### GOAL OF THE EXERCISE
Quote the listing below in full and exactly as written, but omit every picture.

### RAW DATA
>>>
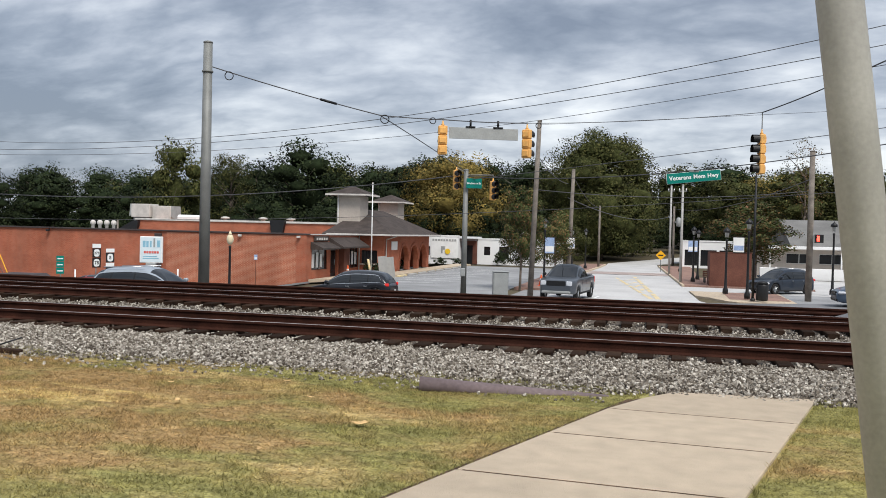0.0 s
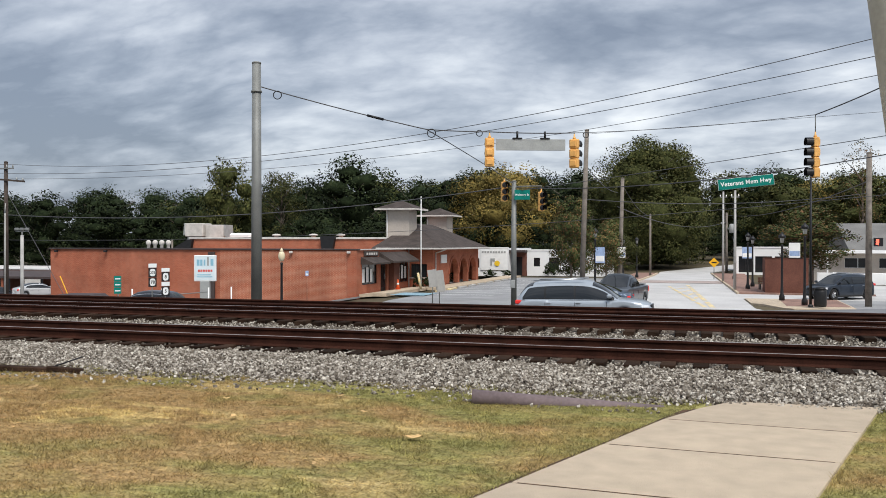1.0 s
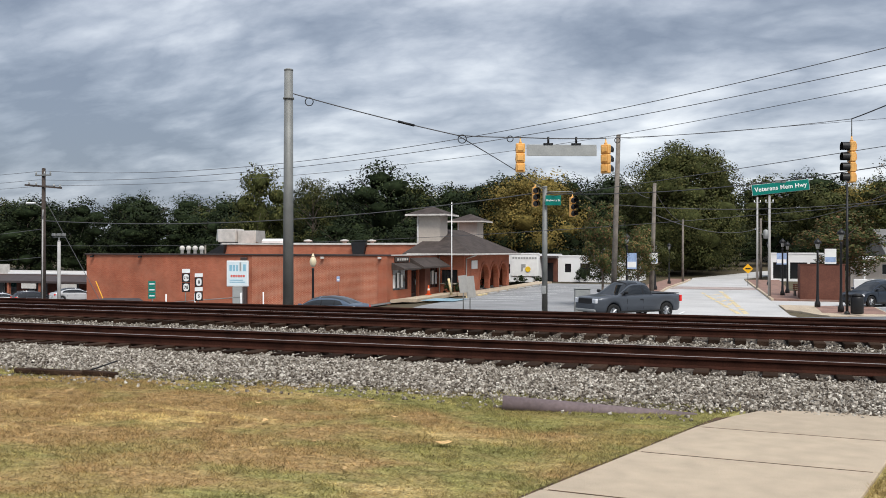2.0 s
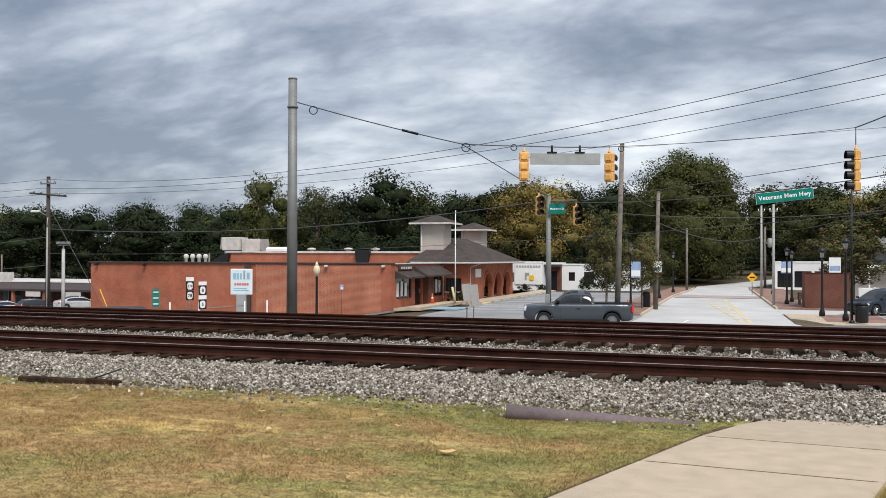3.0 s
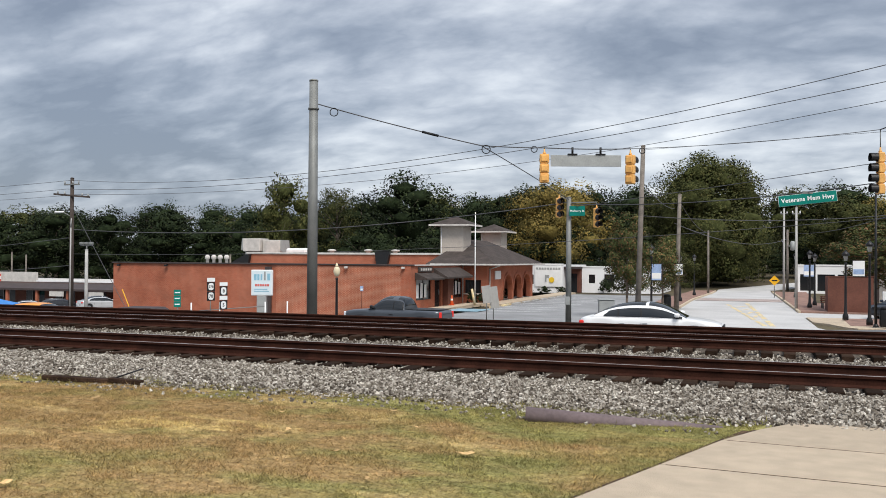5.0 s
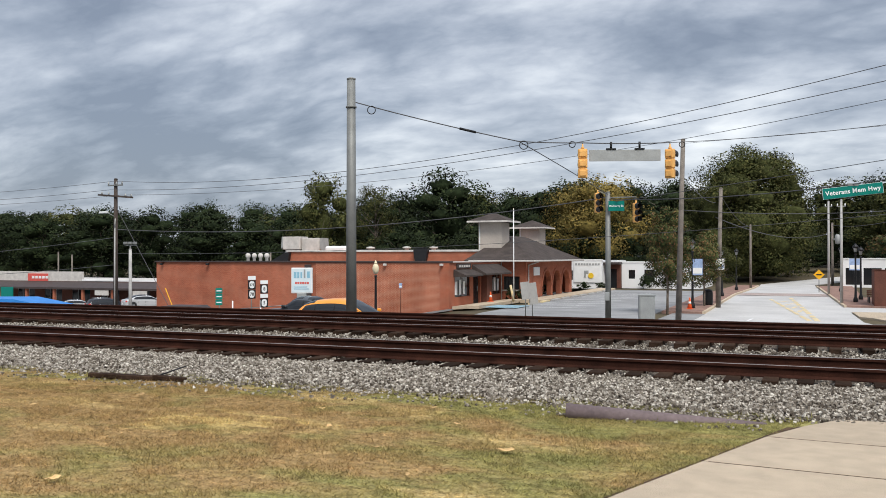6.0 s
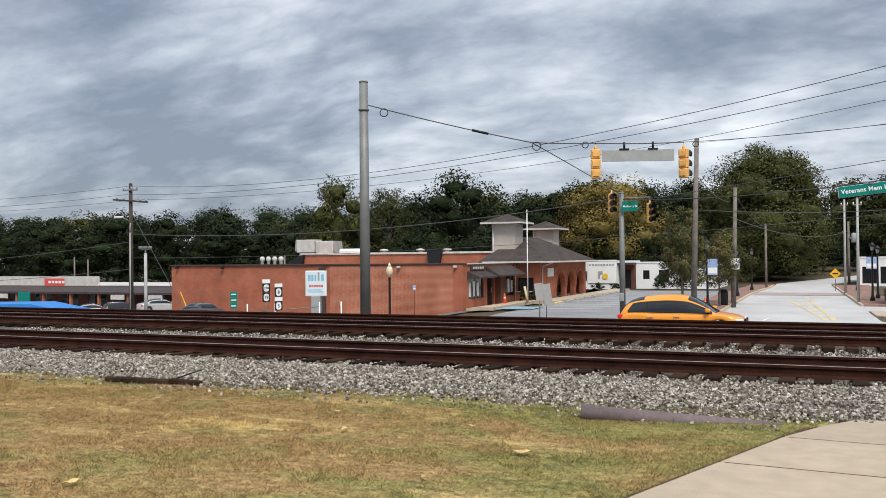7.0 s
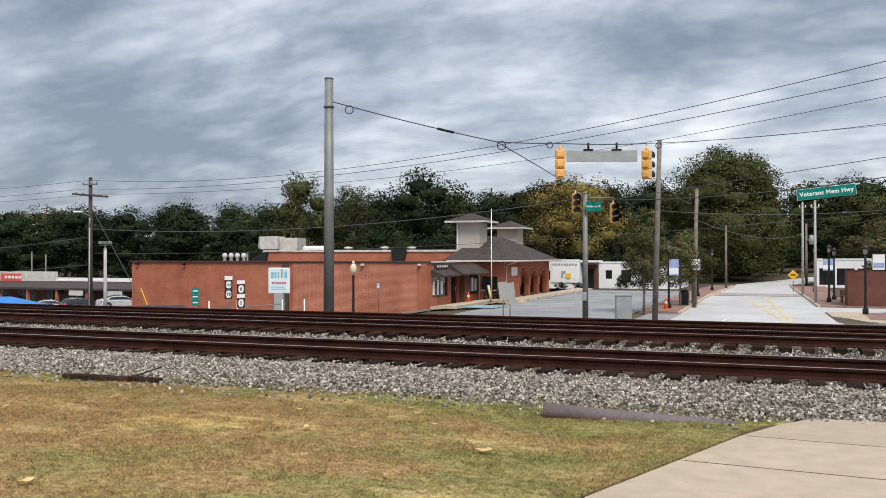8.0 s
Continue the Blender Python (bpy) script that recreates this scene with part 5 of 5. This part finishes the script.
<<<
### EXPECTED ANSWER
0.0 s
1.0 s
2.0 s
3.0 s
5.0 s
6.0 s
7.0 s
8.0 s
Continue the Blender Python (bpy) script that recreates this scene with part 5 of 5. This part finishes the script.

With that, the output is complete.